Weil’s ums Geld geht

MÜNCHEN - SPD und Grüne wollen den 50-jährigen Dieter Reiter zum neuen Wirtschaftsreferenten der Landeshauptstadt wählen.
„Als ich bei der Stadt als Inspektor anfing, da habe ich die Stadträte noch mit einem unsichtbaren Heiligenschein gesehen“, erzählt Dieter Reiter (50). Das war vor 27 Jahren. Und heute? Jetzt wollen ihn zumindest SPD und Grüne zum neuen Wirtschafsreferenten wählen. Dann ist er zuständig für die Wiesn und den Tourismus, für Wirtschaftsförderung, Stadtwerke und Europa.
Respekt im ganzen Rathaus
Aus dem jungen Azubi mit dem Respekt vor dem Stadtrat ist inzwischen ein Stadtdirektor in der Stadtkämmerei geworden, der sich selbst im ganzen Rathaus Respekt verschafft hat.
Als ihn OB Christian Ude im Sommer anrief und fragte, ob er sein neuer Wirtschaftsreferent werden wolle, da hat sich Reiter gleich an die Vorarbeit gemacht – trotz Ferien. „Ich hatte mit meiner Frau zum ersten Mal seit Jahren wieder einen längeren Urlaub geplant.“ Doch dann saß er im Dachstüberl des Ferienhauses an der dänischen Ostsee, schaute aufs Meer – und las alle Stadtratsvorlagen des Wirtschaftsreferats aus den vergangenen drei Jahren. Er wollte alles wissen, was das Haus beschäftigt.
50 Bewerber um den Posten
Von den 50 Bewerbern um den Posten waren dann vorige Woche fünf zum Vorstellungsgespräch geladen. Reiter stach dabei die Konkurrenz aus.
Angefangen hat er 1981 in der Stadtkasse. Als er 1992 ein Spezialprojekt der Kämmerei moderiert hatte, holte der damalige Kämmerer das Talent sofort in sein Referentenbüro. Neun Jahre saß Reiter an dieser sensiblen Schaltstelle für die Mitarbeiter der Kämmerei, den anderen Referaten und der Presse. Danach wurde er zum Chef der 400 Mitarbeiter des Kassenamtes befördert. Kämmerer Ernst Wolowicz holte ihn dann 2006 als seinen Stellvertreter zurück.
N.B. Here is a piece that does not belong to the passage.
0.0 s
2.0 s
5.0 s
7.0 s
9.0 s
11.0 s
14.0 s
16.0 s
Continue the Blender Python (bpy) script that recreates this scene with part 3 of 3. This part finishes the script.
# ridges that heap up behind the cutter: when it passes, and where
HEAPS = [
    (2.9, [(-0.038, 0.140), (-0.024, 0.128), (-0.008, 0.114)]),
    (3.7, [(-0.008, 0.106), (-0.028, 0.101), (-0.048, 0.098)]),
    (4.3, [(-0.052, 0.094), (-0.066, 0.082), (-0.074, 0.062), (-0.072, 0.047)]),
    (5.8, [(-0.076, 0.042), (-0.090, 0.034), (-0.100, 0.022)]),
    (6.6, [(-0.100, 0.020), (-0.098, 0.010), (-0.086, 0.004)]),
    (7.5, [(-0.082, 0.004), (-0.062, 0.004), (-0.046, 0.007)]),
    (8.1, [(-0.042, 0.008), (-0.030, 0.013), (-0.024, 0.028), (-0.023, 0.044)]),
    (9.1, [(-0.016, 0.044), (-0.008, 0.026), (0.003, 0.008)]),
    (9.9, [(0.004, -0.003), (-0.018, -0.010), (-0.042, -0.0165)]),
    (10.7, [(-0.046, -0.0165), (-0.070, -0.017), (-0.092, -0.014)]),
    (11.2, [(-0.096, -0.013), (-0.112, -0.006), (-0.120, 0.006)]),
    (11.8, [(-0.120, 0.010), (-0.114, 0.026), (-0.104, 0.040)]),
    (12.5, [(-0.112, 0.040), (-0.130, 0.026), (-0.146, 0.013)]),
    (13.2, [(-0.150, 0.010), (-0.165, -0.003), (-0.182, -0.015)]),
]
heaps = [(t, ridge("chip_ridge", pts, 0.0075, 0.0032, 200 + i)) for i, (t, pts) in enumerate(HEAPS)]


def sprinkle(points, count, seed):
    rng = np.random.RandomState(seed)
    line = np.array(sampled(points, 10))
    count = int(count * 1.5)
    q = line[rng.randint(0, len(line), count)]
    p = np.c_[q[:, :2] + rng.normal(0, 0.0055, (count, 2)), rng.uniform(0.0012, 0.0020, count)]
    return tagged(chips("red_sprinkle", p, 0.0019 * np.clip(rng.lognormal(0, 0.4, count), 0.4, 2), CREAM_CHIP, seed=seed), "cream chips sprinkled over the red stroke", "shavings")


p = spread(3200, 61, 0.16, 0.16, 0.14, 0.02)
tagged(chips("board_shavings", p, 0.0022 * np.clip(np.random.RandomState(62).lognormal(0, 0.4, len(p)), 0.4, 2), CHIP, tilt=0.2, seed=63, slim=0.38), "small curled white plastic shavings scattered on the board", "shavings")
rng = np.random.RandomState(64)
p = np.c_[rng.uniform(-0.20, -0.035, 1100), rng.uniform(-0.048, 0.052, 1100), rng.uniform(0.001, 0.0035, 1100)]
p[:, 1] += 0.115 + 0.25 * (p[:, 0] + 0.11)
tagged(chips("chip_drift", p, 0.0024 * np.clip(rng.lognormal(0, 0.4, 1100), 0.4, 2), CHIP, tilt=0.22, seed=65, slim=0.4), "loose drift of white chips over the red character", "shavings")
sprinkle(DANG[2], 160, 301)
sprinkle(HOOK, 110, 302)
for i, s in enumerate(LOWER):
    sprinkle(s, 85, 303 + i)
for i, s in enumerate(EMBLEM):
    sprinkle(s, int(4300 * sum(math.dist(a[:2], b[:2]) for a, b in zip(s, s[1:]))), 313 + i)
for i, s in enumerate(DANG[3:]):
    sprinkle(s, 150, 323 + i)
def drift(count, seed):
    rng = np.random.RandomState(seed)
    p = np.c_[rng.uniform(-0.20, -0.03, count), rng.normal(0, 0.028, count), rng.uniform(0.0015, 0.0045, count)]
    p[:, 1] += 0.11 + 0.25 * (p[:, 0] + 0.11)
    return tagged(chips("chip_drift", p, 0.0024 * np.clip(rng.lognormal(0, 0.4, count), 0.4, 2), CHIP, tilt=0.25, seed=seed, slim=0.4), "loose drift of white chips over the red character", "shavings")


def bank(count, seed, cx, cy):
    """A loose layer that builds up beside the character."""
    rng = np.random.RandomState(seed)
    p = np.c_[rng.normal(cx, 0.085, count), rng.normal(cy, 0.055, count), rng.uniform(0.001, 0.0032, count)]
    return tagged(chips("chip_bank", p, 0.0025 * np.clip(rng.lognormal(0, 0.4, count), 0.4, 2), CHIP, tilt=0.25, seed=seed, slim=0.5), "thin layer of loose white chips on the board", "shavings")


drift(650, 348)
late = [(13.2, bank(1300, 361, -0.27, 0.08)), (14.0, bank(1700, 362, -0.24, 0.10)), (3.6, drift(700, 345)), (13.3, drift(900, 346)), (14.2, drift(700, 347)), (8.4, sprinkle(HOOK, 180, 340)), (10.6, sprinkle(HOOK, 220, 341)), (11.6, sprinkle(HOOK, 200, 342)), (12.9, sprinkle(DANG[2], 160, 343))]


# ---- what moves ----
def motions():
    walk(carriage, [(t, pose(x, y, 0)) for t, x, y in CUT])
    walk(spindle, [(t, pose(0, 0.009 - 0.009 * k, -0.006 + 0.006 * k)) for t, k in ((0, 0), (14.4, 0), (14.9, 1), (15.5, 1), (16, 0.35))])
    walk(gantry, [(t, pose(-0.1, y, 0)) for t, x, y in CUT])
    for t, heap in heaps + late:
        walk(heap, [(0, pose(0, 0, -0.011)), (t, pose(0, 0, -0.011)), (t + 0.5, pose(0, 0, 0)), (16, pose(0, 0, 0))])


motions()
Er kommt augenzwinkernd münchnerisch daher
Wenn er auftritt, dann verschafft sich der Hühne gleich Respekt. Nicht nur, weil er humorvoll ist und augenzwinkernd münchnerisch daherkommt. Er ist vielmehr kompetent, arbeitet sich intensiv in die Materie ein und pflegt einen kooperativen Umgang.
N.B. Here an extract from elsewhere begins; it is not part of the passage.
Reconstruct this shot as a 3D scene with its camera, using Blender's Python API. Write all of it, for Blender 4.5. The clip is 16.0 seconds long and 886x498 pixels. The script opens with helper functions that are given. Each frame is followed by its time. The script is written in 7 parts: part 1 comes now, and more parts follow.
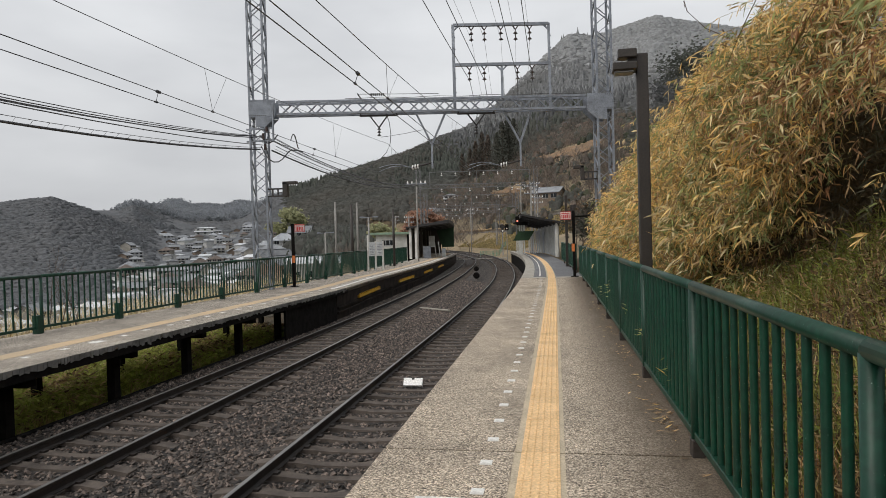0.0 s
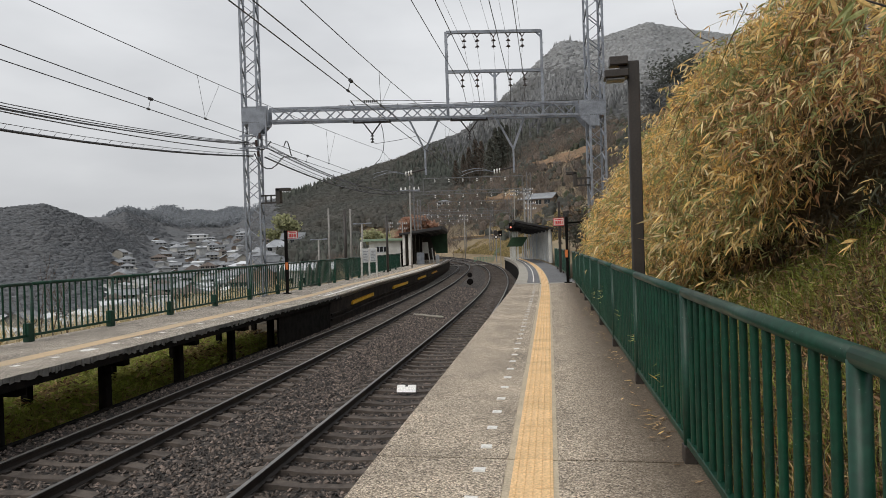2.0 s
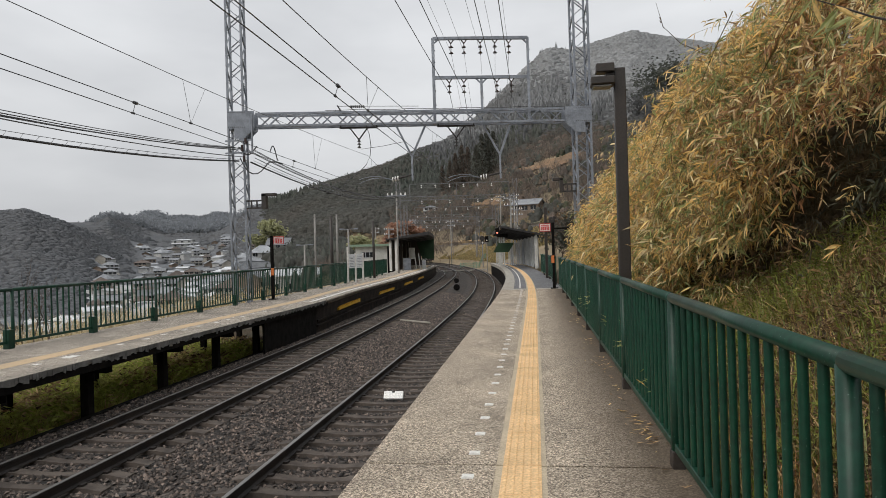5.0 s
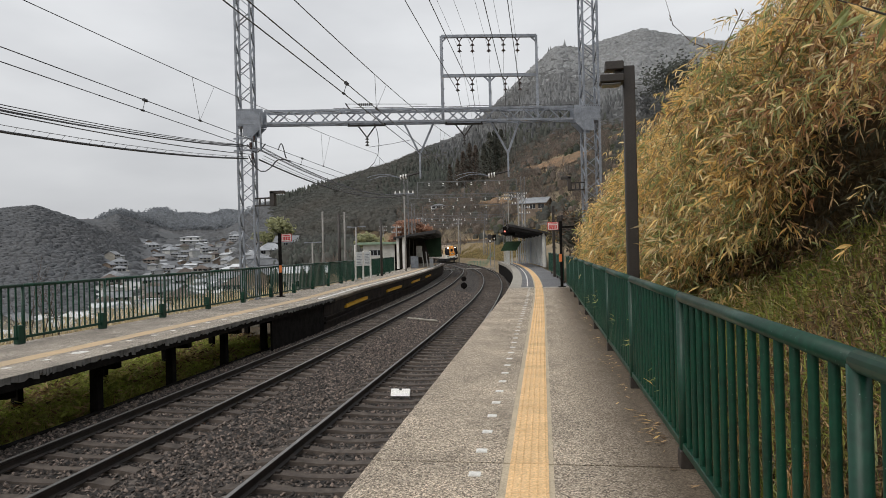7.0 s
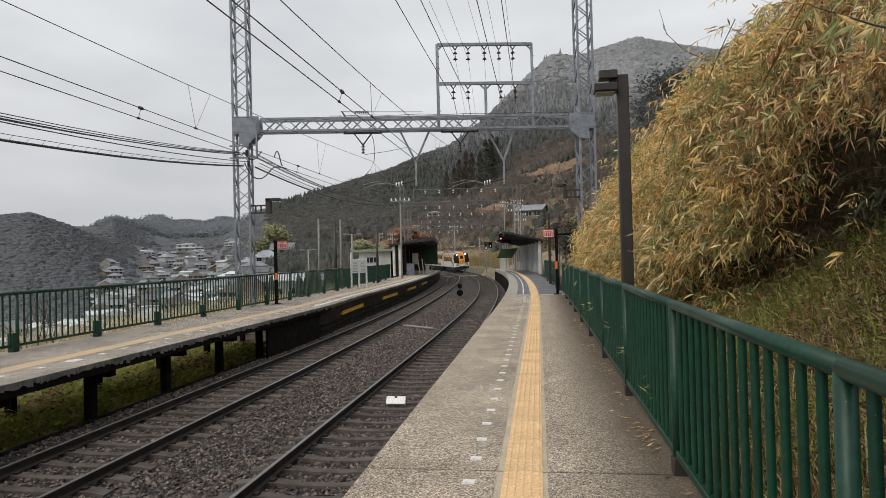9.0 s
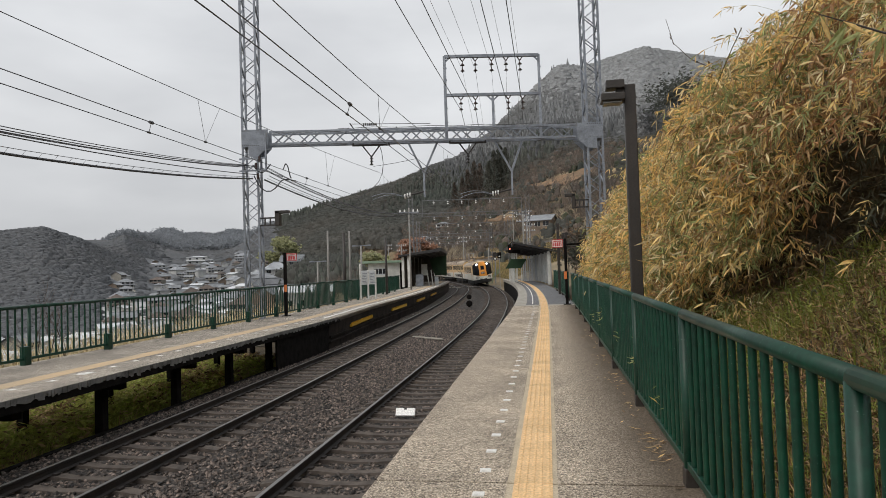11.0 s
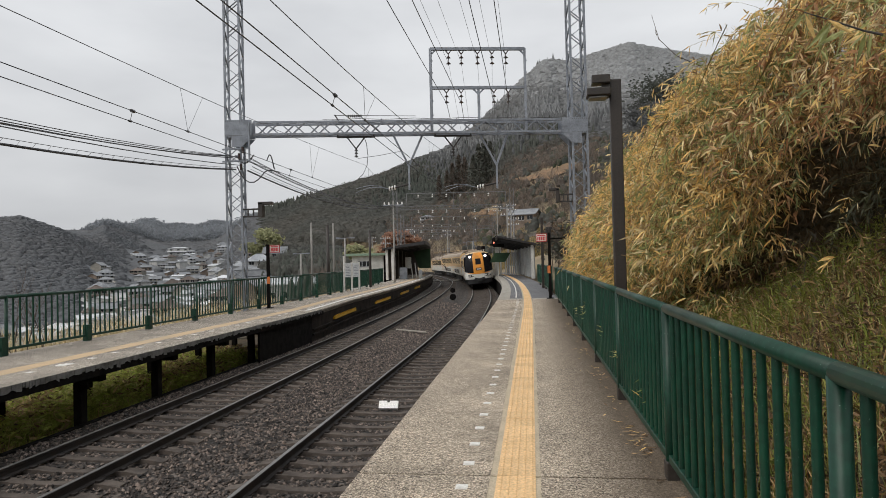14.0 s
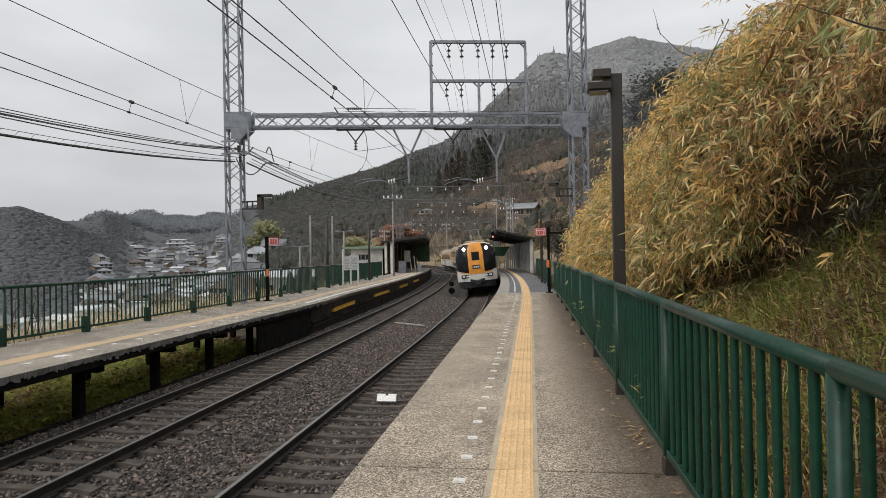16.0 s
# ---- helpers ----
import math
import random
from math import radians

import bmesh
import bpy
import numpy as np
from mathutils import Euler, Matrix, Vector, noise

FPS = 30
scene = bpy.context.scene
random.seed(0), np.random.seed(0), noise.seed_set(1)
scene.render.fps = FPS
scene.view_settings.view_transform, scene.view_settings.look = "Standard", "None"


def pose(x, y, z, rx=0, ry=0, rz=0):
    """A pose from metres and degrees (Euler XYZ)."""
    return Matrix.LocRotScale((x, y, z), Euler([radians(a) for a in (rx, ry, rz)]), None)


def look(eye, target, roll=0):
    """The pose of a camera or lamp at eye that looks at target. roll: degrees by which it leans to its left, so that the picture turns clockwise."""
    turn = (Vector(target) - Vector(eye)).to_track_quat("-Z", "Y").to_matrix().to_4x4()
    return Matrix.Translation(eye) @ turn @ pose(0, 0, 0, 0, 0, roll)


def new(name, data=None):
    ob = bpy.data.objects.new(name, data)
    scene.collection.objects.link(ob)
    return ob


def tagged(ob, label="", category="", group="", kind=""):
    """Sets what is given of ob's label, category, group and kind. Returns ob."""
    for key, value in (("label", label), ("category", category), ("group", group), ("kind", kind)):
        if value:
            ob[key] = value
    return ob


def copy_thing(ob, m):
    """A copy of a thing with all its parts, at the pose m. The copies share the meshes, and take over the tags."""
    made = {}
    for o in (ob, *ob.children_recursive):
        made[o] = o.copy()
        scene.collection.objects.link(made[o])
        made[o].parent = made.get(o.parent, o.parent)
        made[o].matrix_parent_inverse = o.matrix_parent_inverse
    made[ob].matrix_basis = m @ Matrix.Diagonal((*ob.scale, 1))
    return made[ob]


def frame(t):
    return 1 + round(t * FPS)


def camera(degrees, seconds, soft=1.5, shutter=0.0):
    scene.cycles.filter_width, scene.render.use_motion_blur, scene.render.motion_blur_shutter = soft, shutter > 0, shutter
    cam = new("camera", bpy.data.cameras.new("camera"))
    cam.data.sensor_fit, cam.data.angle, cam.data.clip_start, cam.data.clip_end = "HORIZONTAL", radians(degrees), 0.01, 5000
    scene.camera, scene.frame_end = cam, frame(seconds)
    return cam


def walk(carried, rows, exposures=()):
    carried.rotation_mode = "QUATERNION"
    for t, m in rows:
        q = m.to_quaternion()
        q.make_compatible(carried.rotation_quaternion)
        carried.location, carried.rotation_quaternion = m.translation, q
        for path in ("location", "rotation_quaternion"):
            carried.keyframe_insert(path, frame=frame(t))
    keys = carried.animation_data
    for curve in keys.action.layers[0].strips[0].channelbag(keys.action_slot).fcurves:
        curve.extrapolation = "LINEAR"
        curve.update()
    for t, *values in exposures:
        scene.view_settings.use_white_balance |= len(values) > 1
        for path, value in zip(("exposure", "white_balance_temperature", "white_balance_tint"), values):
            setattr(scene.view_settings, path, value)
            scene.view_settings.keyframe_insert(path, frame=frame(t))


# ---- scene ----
# the lens, and a hand-held camera that stands on the platform and sways
cam = camera(68.9, 16.0, soft=0.8)
PATH = [
    (0, look((0.000, -0.000, 1.664), (-5.164, 29.549, 1.244), -1.60)),
    (0.5, look((-0.003, -0.005, 1.667), (-5.124, 29.553, 1.333), -1.50)),
    (1, look((0.002, -0.007, 1.670), (-5.072, 29.559, 1.373), -1.53)),
    (1.5, look((0.008, -0.008, 1.668), (-4.985, 29.573, 1.431), -1.63)),
    (2, look((0.010, -0.006, 1.671), (-4.856, 29.597, 1.530), -1.73)),
    (2.5, look((0.013, -0.011, 1.671), (-4.746, 29.609, 1.625), -1.81)),
    (3, look((0.014, -0.010, 1.672), (-4.342, 29.672, 1.677), -1.76)),
    (3.5, look((0.015, -0.004, 1.673), (-4.146, 29.706, 1.722), -1.85)),
    (4, look((0.007, 0.001, 1.673), (-4.115, 29.716, 1.780), -1.82)),
    (6.5, look((-0.011, 0.007, 1.666), (-4.550, 29.662, 1.733), -1.43)),
    (7, look((-0.012, 0.006, 1.666), (-4.589, 29.655, 1.696), -1.43)),
    (7.5, look((-0.013, -0.002, 1.669), (-4.588, 29.647, 1.700), -1.43)),
    (8, look((-0.001, -0.003, 1.672), (-4.535, 29.652, 1.792), -1.46)),
    (8.5, look((0.007, -0.006, 1.669), (-4.471, 29.658, 1.886), -1.48)),
    (9, look((0.008, -0.014, 1.672), (-4.388, 29.660, 2.030), -1.45)),
    (11.5, look((0.020, -0.016, 1.672), (-4.819, 29.576, 2.605), -1.90)),
    (12, look((0.018, -0.019, 1.669), (-4.757, 29.584, 2.619), -1.86)),
    (12.5, look((0.017, -0.008, 1.669), (-4.537, 29.629, 2.620), -1.91)),
    (13, look((0.013, -0.003, 1.671), (-4.246, 29.678, 2.628), -1.79)),
    (13.5, look((0.008, 0.001, 1.670), (-4.151, 29.699, 2.543), -1.68)),
    (14, look((0.005, 0.000, 1.670), (-4.063, 29.718, 2.210), -1.38)),
    (14.5, look((0.011, 0.003, 1.668), (-4.053, 29.723, 2.096), -1.24)),
    (15, look((0.009, 0.003, 1.667), (-4.013, 29.730, 2.060), -1.20)),
    (15.5, look((0.007, 0.002, 1.670), (-3.991, 29.732, 2.038), -1.09)),
    (16, look((0.002, 0.010, 1.671), (-4.028, 29.737, 1.914), -1.00)),
]
walk(cam, PATH)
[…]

„Seine Zähigkeit, sein Wille und seine Entschlossenheit zeichnen ihn aus“, lobt ihn ein Kollege. Und Reiter ist durchsetzungsstark. Dabei ist es nicht immer lustig, wenn sich der Finanzer zu Wort meldet. Denn als Vertreter der Kämmerei muss er bei städtischen Gesellschaften oft den Buhmann und Spielverderber geben, wenn’s ums Geld geht.
Freizeit? Da lacht er bloß
Darin sieht er auch seine Aufgabe, wenn er denn Wirtschaftsreferent wird. „Die wirtschaftliche Entwicklung wird uns dazu nötigen, mehr die Finanzen zusammenzuhalten.“ So vermischen sich seine alte und seine neue Aufgabe. Dabei will er sich um die städtischen Gesellschaften kümmern. Da fühlt er sich als Controller der Betriebe und als Berater des Stadtrats: „Wir brauchen wieder mehr Transparenz“, meint Reiter: „Die strategischen Entscheidungen müssen wieder mit dem Eigentümer im Stadtrat gefällt werden.“ Dort sei ein weites Feld, das beackert werden kann.
Und was macht Dieter Reiter in seiner Freizeit? „Freizeit?“ da lacht er. Er klampft auf der Gitarre, arbeitet im Garten seines Straßlacher Hauses, hört Musik von Bob Dylon oder Leonard Cohen. Die drei Kinder sind erwachsen.
In der Partei ist er auch: in der SPD. Zur Kommunalwahl trat er für den Straßlacher Gemeinderat an, aber die SPD bekam nicht genügend Sitze. So kann er sich auf den Stadtrat konzentrieren. – Auch wenn der natürlich keinen Heiligenschein hat.